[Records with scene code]
▬▬▬

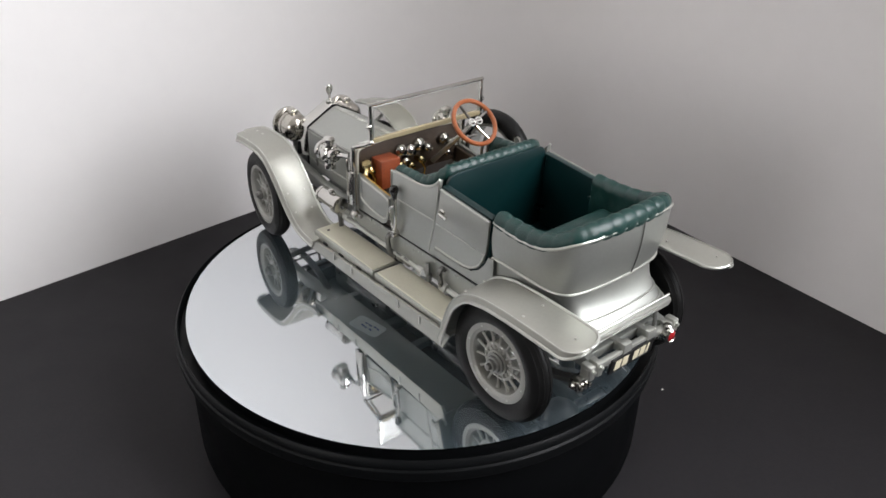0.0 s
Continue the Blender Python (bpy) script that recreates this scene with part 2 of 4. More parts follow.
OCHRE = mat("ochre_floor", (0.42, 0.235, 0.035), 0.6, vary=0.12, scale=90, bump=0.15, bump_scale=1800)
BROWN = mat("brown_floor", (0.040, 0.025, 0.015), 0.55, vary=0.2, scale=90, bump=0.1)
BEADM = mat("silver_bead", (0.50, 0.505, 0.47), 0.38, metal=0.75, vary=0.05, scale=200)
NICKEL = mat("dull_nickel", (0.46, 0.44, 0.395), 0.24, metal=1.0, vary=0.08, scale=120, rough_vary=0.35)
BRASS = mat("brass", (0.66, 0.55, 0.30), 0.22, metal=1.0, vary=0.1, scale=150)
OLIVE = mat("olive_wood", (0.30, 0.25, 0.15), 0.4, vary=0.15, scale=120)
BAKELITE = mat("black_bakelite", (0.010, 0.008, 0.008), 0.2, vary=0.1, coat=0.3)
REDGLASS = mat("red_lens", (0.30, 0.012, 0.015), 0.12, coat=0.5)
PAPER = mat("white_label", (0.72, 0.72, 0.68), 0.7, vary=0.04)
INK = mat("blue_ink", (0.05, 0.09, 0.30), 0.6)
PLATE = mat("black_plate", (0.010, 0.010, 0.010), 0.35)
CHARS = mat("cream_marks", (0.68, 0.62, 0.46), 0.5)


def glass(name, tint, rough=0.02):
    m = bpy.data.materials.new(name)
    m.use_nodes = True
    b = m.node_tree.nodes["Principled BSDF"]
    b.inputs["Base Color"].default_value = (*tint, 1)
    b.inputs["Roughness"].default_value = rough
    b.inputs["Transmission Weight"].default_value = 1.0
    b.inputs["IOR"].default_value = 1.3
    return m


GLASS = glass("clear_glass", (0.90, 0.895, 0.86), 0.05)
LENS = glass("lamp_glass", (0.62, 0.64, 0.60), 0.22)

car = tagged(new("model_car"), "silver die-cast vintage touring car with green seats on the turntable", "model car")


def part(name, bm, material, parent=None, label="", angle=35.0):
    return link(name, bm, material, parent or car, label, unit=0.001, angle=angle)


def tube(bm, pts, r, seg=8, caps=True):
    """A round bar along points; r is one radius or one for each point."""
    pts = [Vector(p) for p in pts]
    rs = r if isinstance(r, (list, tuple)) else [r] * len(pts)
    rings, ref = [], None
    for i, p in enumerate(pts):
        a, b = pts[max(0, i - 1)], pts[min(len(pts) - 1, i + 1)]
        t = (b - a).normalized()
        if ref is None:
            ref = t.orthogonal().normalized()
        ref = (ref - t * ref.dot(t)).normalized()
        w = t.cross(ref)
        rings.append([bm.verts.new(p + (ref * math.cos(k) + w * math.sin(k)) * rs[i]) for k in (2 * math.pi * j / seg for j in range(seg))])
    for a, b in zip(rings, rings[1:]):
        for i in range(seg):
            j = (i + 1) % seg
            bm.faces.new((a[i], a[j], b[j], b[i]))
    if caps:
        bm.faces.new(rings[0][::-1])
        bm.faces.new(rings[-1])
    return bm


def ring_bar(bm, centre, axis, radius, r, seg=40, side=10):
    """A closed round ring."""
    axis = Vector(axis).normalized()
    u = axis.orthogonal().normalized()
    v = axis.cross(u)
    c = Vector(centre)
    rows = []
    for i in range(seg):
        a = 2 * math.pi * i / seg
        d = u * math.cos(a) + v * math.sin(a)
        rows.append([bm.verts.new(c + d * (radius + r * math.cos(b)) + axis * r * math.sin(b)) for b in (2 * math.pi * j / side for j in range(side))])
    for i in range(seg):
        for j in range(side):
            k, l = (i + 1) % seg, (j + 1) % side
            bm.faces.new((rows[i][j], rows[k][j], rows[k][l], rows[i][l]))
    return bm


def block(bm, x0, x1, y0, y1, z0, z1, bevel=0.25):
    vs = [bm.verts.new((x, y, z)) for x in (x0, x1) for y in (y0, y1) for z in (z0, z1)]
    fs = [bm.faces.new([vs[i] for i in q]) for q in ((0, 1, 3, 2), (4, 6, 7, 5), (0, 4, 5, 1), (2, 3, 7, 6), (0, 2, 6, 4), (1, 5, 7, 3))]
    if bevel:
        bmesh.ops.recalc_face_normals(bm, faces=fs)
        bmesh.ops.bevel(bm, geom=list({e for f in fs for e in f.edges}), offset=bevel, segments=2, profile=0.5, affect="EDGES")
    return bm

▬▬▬

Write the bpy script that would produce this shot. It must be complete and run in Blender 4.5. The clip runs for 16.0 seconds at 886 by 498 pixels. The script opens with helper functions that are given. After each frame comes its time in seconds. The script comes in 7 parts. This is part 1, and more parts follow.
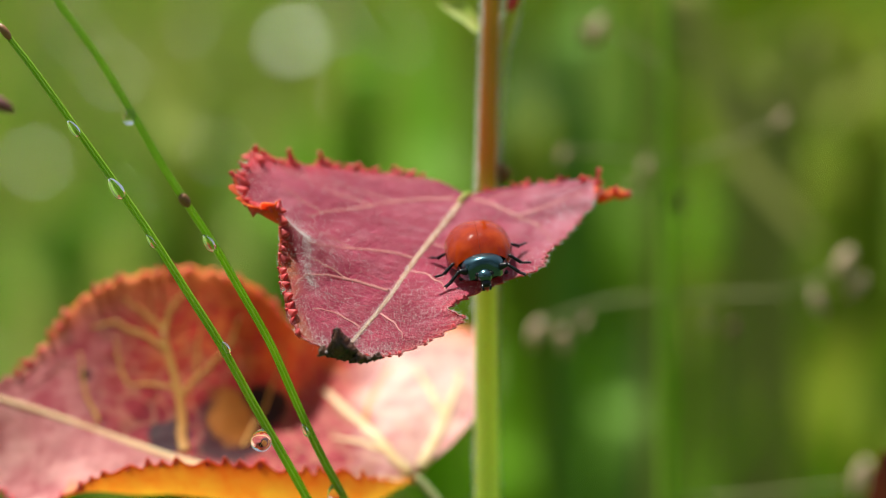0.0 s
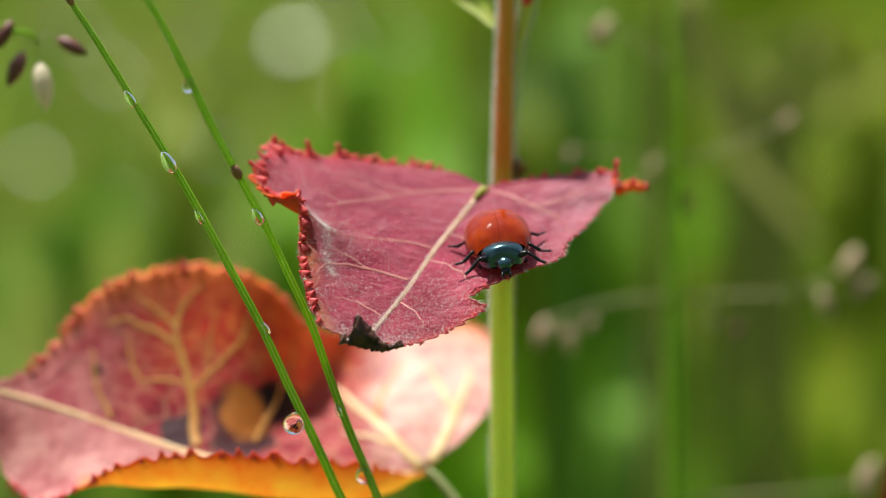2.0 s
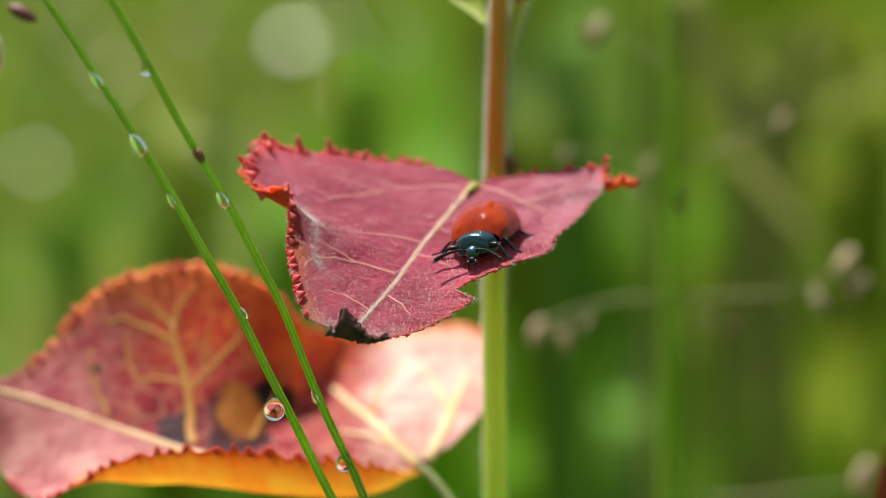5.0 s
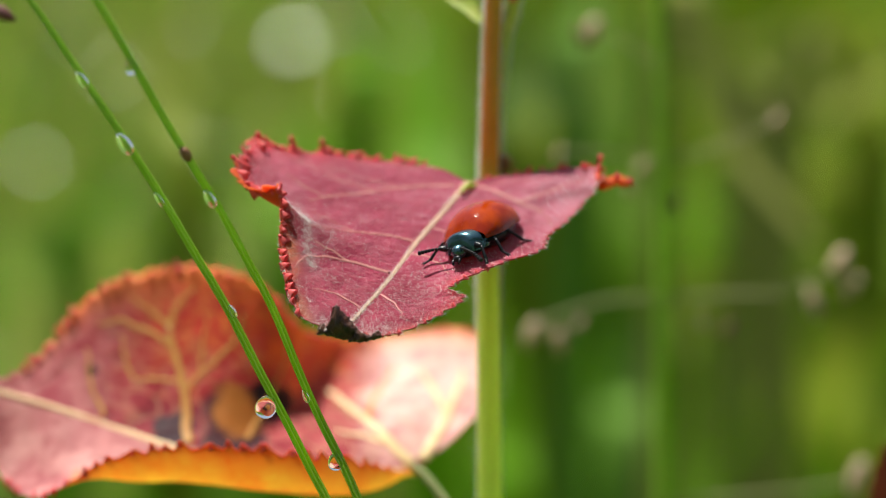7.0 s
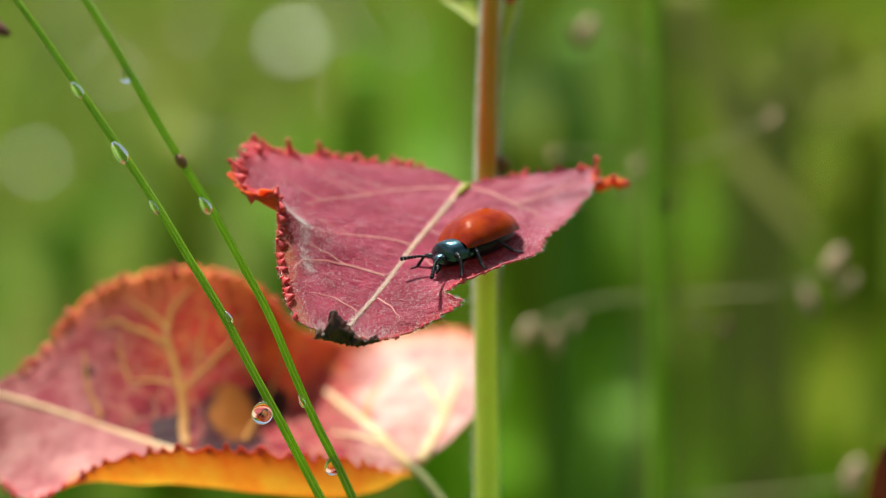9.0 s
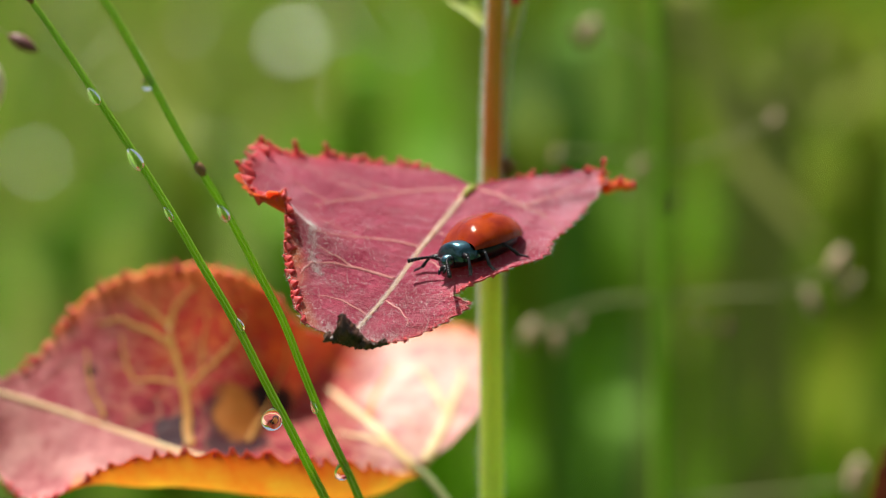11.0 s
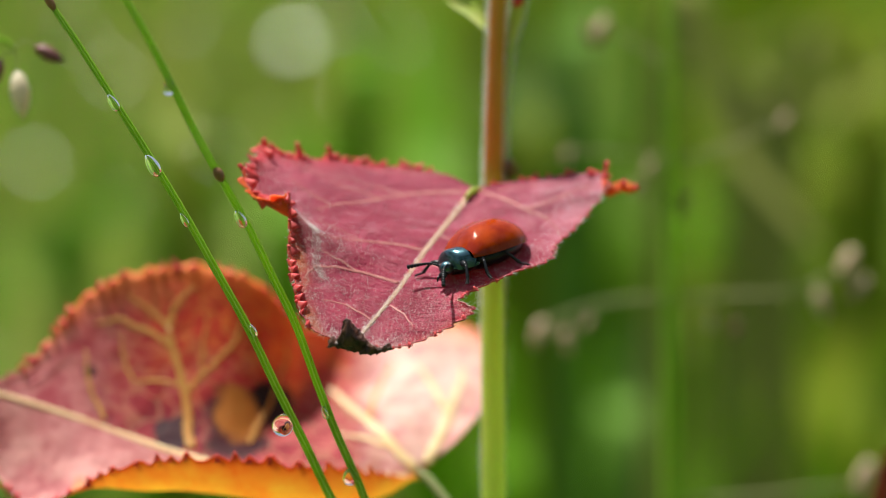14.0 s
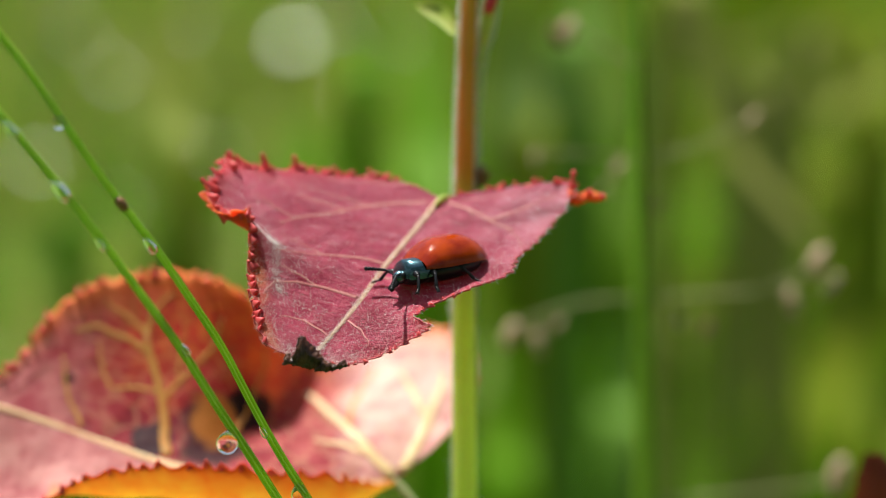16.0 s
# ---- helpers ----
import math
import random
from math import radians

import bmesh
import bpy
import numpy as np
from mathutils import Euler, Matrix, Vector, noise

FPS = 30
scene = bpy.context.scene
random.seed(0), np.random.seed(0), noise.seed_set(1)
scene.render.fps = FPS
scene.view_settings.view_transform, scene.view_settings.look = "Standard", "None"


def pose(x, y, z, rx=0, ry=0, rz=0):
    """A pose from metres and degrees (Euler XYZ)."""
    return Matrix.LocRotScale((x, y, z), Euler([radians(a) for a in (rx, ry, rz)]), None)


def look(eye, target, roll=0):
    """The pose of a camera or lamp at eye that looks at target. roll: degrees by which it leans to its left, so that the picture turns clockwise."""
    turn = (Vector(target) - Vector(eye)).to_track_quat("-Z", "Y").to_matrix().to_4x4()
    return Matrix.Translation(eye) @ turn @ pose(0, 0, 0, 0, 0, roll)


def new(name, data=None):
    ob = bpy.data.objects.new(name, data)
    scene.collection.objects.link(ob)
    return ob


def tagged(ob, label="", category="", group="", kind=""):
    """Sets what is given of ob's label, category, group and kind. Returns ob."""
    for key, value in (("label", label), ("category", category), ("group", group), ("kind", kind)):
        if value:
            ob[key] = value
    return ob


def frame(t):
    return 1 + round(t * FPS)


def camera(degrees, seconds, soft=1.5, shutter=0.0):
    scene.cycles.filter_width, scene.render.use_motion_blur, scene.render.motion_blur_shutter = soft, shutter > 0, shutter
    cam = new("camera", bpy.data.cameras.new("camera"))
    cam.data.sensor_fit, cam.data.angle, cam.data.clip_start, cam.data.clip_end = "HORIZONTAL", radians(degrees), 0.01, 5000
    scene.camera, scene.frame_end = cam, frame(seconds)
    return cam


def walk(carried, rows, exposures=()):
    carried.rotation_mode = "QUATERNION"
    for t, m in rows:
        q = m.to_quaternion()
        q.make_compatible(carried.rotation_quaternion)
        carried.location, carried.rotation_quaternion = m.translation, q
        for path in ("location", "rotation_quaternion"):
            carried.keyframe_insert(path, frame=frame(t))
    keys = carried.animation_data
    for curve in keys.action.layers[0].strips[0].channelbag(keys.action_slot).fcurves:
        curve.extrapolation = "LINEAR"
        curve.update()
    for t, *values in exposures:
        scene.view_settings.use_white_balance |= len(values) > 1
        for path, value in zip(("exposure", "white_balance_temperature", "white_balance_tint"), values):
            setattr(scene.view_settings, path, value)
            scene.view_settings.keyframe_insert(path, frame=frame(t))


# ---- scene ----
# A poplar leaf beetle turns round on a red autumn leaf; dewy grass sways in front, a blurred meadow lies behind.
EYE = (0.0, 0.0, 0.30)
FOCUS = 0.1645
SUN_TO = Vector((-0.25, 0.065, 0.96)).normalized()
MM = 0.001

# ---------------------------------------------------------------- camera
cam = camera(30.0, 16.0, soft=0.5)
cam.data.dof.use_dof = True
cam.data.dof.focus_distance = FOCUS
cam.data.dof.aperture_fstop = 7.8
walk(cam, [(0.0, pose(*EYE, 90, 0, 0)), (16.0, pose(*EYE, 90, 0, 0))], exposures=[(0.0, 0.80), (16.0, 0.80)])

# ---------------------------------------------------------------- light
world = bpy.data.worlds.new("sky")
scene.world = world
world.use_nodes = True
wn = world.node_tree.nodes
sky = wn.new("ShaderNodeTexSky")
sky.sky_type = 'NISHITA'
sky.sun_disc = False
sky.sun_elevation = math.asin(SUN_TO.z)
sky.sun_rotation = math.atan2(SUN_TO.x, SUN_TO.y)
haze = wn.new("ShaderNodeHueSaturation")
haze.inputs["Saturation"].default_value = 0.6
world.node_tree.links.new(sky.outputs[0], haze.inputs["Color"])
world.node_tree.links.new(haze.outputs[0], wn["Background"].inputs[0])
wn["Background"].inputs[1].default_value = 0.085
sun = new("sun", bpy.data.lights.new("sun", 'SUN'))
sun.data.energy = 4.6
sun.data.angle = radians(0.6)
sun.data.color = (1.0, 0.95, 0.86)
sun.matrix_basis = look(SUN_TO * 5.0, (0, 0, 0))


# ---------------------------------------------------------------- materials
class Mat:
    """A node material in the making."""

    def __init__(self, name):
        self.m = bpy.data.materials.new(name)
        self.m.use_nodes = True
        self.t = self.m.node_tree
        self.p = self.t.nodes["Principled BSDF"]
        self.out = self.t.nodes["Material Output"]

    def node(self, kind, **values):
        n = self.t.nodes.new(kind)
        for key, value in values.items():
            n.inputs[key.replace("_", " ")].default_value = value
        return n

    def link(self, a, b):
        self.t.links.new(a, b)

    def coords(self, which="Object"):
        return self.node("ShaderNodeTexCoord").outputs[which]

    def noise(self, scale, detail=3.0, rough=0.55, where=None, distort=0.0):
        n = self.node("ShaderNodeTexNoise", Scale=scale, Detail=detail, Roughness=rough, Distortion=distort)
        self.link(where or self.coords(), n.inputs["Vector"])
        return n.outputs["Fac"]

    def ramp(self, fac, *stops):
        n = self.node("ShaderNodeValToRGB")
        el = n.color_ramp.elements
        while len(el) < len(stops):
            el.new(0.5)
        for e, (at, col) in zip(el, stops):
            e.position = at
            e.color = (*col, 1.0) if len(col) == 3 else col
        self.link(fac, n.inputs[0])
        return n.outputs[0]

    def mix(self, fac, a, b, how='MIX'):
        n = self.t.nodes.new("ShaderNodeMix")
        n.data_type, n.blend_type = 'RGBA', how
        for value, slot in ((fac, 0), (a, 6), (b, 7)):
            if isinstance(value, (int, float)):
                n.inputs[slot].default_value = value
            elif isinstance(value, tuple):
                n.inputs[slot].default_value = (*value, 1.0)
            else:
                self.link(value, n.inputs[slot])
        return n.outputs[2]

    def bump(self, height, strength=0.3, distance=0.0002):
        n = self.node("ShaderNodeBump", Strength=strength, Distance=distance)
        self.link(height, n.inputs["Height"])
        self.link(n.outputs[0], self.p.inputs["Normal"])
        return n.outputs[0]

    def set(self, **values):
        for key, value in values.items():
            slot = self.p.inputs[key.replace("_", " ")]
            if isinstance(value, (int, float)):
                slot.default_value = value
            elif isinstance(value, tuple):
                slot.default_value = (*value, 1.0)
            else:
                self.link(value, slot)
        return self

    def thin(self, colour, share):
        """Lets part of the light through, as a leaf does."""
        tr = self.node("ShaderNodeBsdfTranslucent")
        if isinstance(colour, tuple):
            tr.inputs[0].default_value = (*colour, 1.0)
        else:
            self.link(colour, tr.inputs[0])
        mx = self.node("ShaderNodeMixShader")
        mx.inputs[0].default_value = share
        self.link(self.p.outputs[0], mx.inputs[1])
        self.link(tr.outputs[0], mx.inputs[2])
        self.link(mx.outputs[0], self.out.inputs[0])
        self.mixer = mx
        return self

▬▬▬

▶ [Directions for this task] Copy out all lines where the word "category" appears.

▶ [Written answer]
def tagged(ob, label="", category="", group="", kind=""):
    """Sets what is given of ob's label, category, group and kind. Returns ob."""
    for key, value in (("label", label), ("category", category), ("group", group), ("kind", kind)):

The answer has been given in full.